Earth’s Hottest August on Record Followed a Record-Breaking June and July

Temperature records continue to topple. Last month was the planet’s warmest August in the National Oceanic and Atmospheric Administration’s 174-year record, agency officials said on Thursday. The global surface temperature for the month was 2.25 degrees Fahrenheit, or 1.25 degrees Celsius, above the 20th century average.

July and June also the warmest on record globally, and global surface sea temperatures hit a record high for the fifth month in a row.

In the United States, this August was the ninth-warmest on record. But Florida, Louisiana and Mississippi were especially hot, with all three states experiencing their warmest August ever.
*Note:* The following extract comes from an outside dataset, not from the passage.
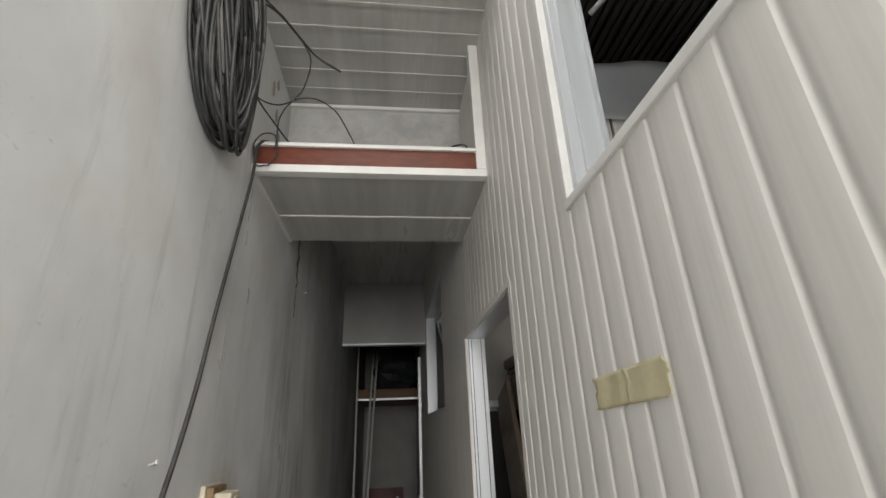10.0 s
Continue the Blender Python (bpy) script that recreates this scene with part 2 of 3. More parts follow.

August saw the formation of 19 named storms across the globe, with eight reaching tropical cyclone strength. Six of these storms, including two hurricanes, happened in the Atlantic Ocean — more than usual for the region.

The United States has had 23 separate weather and climate disasters that cost more than $1 billion each in damages so far in 2023, the most ever in one year, even adjusted for inflation. These included the Category 3 Hurricane Idalia in Florida and the wildfires in Hawaii last month. The Maui wildfires were exacerbated by winds from Hurricane Dora and are believed to have killed 97 people. Southern California also had its first-ever tropical storm watch during Hurricane Hilary.

The effect of climate change on hurricanes is not straightforward. As wind patterns change, there may be slightly fewer tropical storms. But when storms do form, they will gather more energy from the hotter ocean and become stronger, sometimes over a single day or just a few hours. More hurricanes are likely to reach Category 3 or higher, as Idalia did.

2023 will almost certainly be either the warmest or second-warmest year on human record, NOAA scientists said. El Niño conditions, which release additional heat into the atmosphere and are associated with warmer years on average, are expected to last at least through the end of the year.